**Task to carry out**
Pick out every line holding the string "with" and copy it.
= = = =
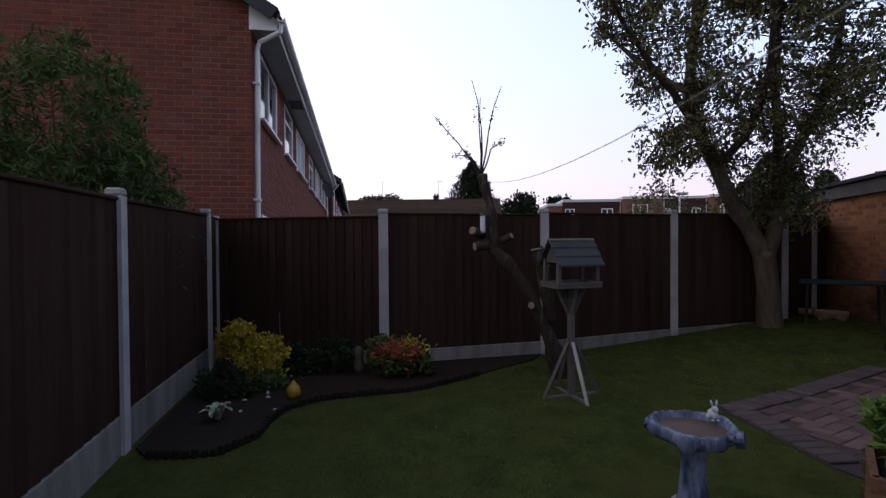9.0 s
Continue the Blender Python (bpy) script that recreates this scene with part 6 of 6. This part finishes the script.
part("roof_tiles", rest, M_TILE, terrace, "rest of the brown roof tiles", kind="stuff")

# block pavers, with a darker course along the edge
rr = random.Random(77)
paver = Shape().box(-0.0995, 0.0995, -0.0485, 0.0485, 0.0, 0.022, c=0.006).mesh("paver")
paver.materials.append(M_PAVER)
M_PAVER_D = mat("dark_edge_paver", (0.085, 0.066, 0.068), (0.06, 0.048, 0.052), rough=0.9, scale=7, fine=110, bump=0.5, rand=0.14)
edge_paver = Shape().box(-0.096, 0.096, -0.045, 0.045, 0.0, 0.024, c=0.007).mesh("edge_paver")
edge_paver.materials.append(M_PAVER_D)
rim = [(2.33, 1.02), (2.18, 2.05), (2.95, 2.50), (4.35, 3.45)]
for (xa, ya), (xb, yb) in zip(rim[:-1], rim[1:]):
    ln, a = math.hypot(xb - xa, yb - ya), math.atan2(yb - ya, xb - xa)
    for k in range(int(ln / 0.1)):
        f = 0.1 * k + 0.05
        part("edge_paver", edge_paver, M_PAVER_D, patio, at=pose(xa + math.cos(a) * f + math.sin(a) * 0.1, ya + math.sin(a) * f - math.cos(a) * 0.1, 0.004 + rr.uniform(-0.002, 0.002), 0, 0, math.degrees(a) + 90))
a = math.radians(33)
count = 0
for j in range(-44, 60):
    for i in range(-30, 44):
        # herringbone: each block turns a quarter against the next
        for lying in (True, False):
            n4 = (i - j) % 4
            if (lying and n4 != 0) or (not lying and n4 != 3):
                continue
            x0, y0 = (0.102 * (i + 1), 0.102 * (j + 0.5)) if lying else (0.102 * (i + 0.5), 0.102 * (j + 1))
            x, y = 2.2 + x0 * math.cos(a) - y0 * math.sin(a), 1.9 + x0 * math.sin(a) + y0 * math.cos(a)
            if not inside(x, y, PAVE) or y > 4.2:
                continue
            gap = 9.0
            for (xa, ya), (xb, yb) in zip(rim[:-1], rim[1:]):
                ln = math.hypot(xb - xa, yb - ya)
                f = ((x - xa) * (xb - xa) + (y - ya) * (yb - ya)) / ln ** 2
                if -0.1 < f < 1.1:
                    gap = min(gap, abs((xb - xa) * (y - ya) - (yb - ya) * (x - xa)) / ln)
            if gap > 0.27 and count < 300:
                part("paver", paver, M_PAVER, patio, at=pose(x, y, 0.004 + rr.uniform(-0.002, 0.002), rr.uniform(-0.6, 0.6), rr.uniform(-0.6, 0.6), 33 + (0 if lying else 90)))
                count += 1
= = = =
**Exercise response**
Continue the Blender Python (bpy) script that recreates this scene with part 6 of 6. This part finishes the script.
# block pavers, with a darker course along the edge